Earlier today, he told me what he wanted for his birthday, which is today. He would like for us both to stand outside on the stoop of my study/office/sun porch and face his Little House Studio. Then I am to sing “Happy birthday” to him. I like the idea, but believe I will wait until the neighbors are off to work.
In his play, Much Ado About Nothing, William Shakespeare asks the question,
“Why, what’s the matter, That you have such a February face, So full of frost, of storm and cloudiness?”
Yes, it is another February day, but it isn’t cloudy or cold! The weatherman is calling for our third day of temps in the 70’s. What a wonder and blessing!
William James said, “The art of being wise is knowing what to overlook.”
The daffodils in my yard would agree, since they are half out of the ground. They obviously don’t know that it is only February 7. And one of the forsythia bushes has one, bright, yellow bloom. New growth on bushes and blooms on some of our neighborhood trees also are in agreement.
So what about Groundhog Day this year? Punxsutawney Phil could not find his shadow only five days ago. And as the legend goes, this means we’re in for an early spring.
This animal oracle was officially named in 1887 by a group of groundhog hunters, and next year this prognosticator still celebrates years of hits-and-misses.
Believe it or not, Groundhog Day has its roots in the ancient Christian tradition of Candlemas Day. The clergy would bless and distribute candles needed for the winter. These candles were always long, and many, because expectations were clear for a cold winter.

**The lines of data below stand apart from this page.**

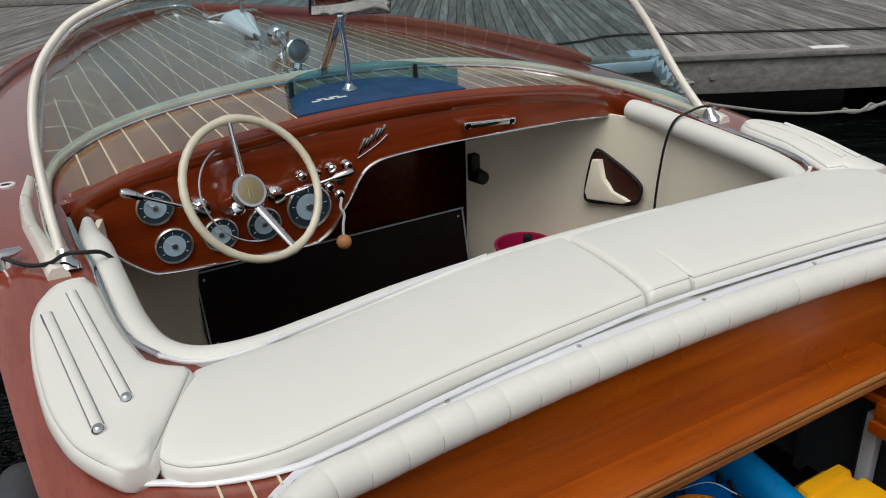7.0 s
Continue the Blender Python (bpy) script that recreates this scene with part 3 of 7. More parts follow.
def sun_cushion(x0, x1, slant0, slant1, rear, front, zb, zt, label, n=46, notch=None):
    bm = B()
    rings = []
    st = ends(0.0, 1.0, 0.016 / (x1 - x0), n)
    if notch is not None:
        u = (notch - x0) / (x1 - x0)
        st = sorted([q for q in st if abs(q[0] - u) > 0.008] + [(u + d, 0.0) for d in (-0.010, -0.005, -0.002, 0.002, 0.005, 0.010)])
    for u, sink in st:
        xm = x0 + (x1 - x0) * u
        k = sink * (x1 - x0)
        a0, a1 = table(xm, rear) + k * 0.6, table(xm, front) - k * 0.6
        dip = 0.0
        if notch is not None and abs(xm - notch) < 0.003:
            dip = 0.018
        if notch is not None and xm < notch:
            dip += 0.004
        rip = 0.0012 * noise.noise((xm * 6, 1.7, zt))
        sec = puffed(a0 + rip + dip, a1, zb, zt - k * 0.9, crown_=0.010 + 3 * rip)
        rings.append([(xm + (1 - u) * slant0 * (y - 0.18) + u * slant1 * (y - 0.18), y, z + 0.004 * (y - 0.18)) for y, z in sec])
    loft(bm, rings)
    ob = solo("sun_cushion", bm, vinyl, label, "cushion", "sun pad cushions", sharp=70)
    # stitched lines along the upper edges
    for q in (5, len(rings[0]) - 6):
        bm = B()
        tube(bm, [Vector(r[q]) + Vector((0, 0, 0.0004)) for r in rings[4:-4]], 0.0011, 5, 1, smooth=False)
        part("stitching", bm, stitch_cream, ob, "stitched edge seam")
    return ob


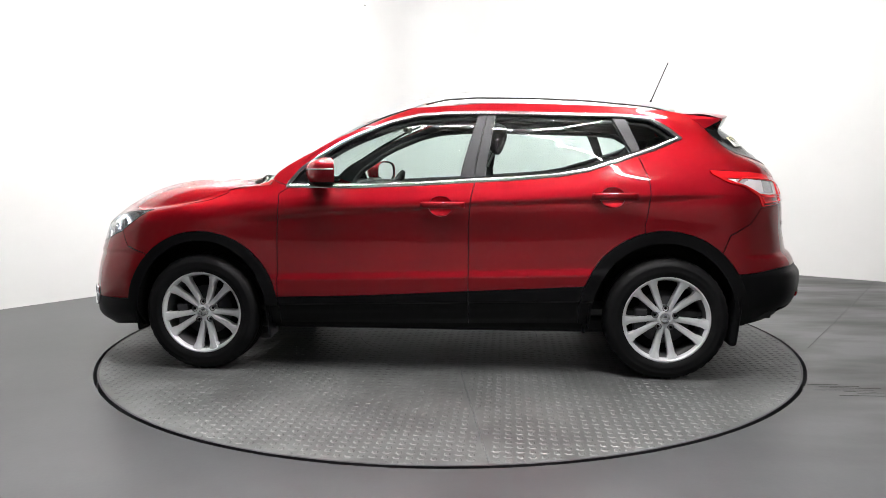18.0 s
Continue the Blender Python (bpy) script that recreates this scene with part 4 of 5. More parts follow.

This Christian holiday is celebrated annually, mainly in Catholic and Church of England congregations, on February 2. It celebrates three occasions: the presentation of the child Jesus, Jesus’ first entry into the temple, and the Virgin Mary’s purification. There is emphasis on Jesus being the light of the world, and so the candles become important.
Germans pushed this thought a bit further by selecting a hedgehog for predicting the weather. When German settlers came to America, they continued the tradition, except they switched to the groundhog predictions, which were more plentiful than hedgehogs.
Anne Lamott said, “I am going to notice the lights of the earth, the sun and the moon and the stars, the lights of our candles as we march, the lights with which spring teases us, the light that is already present.”
One children’s song has the refrain,”This little light of mine. I’m going to let it shine. This little light of mine. I’m going to let it shine, let it shine, let it shine.”
Seems like Mister Rogers believed in spreading light, because it was always a “beautiful day in the neighborhood.” So shall we choose light today? And shall we share light?